The second element of the ADA claim that the plaintiff must prove is that the plaintiff is a qualified individual under the ADA.
The term “qualified individual” means an individual with a disability who, either with or without a reasonable accommodation, can perform the essential functions of the employment position that such individual holds or desires. The individual must satisfy the requisite skill, experience, education, and other job-related requirements of the employment position.
Comment
See 42 U.S.C. § 12111 (employment-related definitions); 29 C.F.R. § 1630.2(m) (qualified individual). For a definition of “disability,” see Instruction 12.2 (ADA—Physical or Mental Impairment).

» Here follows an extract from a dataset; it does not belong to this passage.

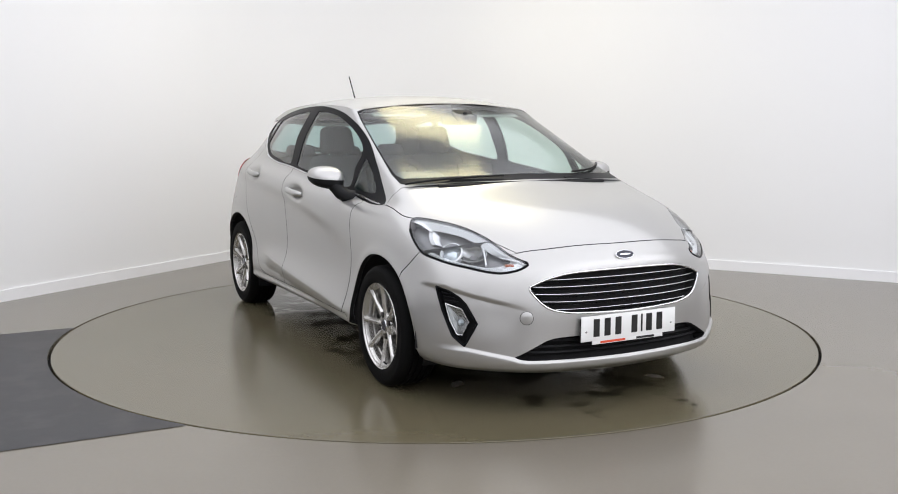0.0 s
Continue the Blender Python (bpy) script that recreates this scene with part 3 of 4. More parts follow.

An individual who fails to satisfy job prerequisites, such as having a license, cannot be considered qualified within the meaning of the ADA unless he or she can show that the prerequisite is itself discriminatory. Johnson v. Bd. of Trustees, 666 F.3d 561, 567 (9th Cir. 2011) (noting that a law firm that requires lawyers to have graduated from an accredited law school and passed a bar examination need not provide accommodation to disabled individual who does not meet this selection criteria).
“[O]ne must be able to perform the essential functions of employment at the time that one is discriminated against in order to bring suit.” Weyer v. Twentieth Century Fox Film Corp., 198 F.3d 1104, 1112 (9th Cir. 2000); see Johnson, 666 F.3d at 564. A disabled employee or applicant who engaged in the use of illegal drugs at the time of the discriminatory incident will not be considered a “qualified individual with a disability” when the covered entity acts on the basis of such use. 42 U.S.C. § 12114(a); Lopez v. Pacific Maritime Ass’n, 657 F.3d 762, 764-68 (9th Cir. 2011) (rejecting discrimination claim challenging one-strike rule that permanently eliminated candidates who tested positive for drug use; leaving open question of how disparate impact claim might be affected by 42 U.S.C. § 12112(b)(6), governing selection criteria that tends to screen out individuals with a disability). See also Mayo v. PCC Structurals, Inc., 795 F.3d 941, 944 (9th Cir. 2015) (holding that under Oregon disability law, which is interpreted consistently with the ADA, an employee who makes serious and credible threats to kill coworkers is not a qualified individual, regardless of whether the threats stem from mental illness; ADA regulations do not require employer to analyze separately whether an employee poses a direct threat to health or safety of others in workplace under 42 U.S.C. § 12113).
The phrase “holds or desires” has been interpreted by the Ninth Circuit to apply in situations when employees request reassignment “even if they cannot perform the essential functions of the current position.” Barnett v. U. S. Air, Inc., 228 F.3d 1105, 1111 (9th Cir. 2000), vacated on other grounds, 535 U.S. 391 (2002).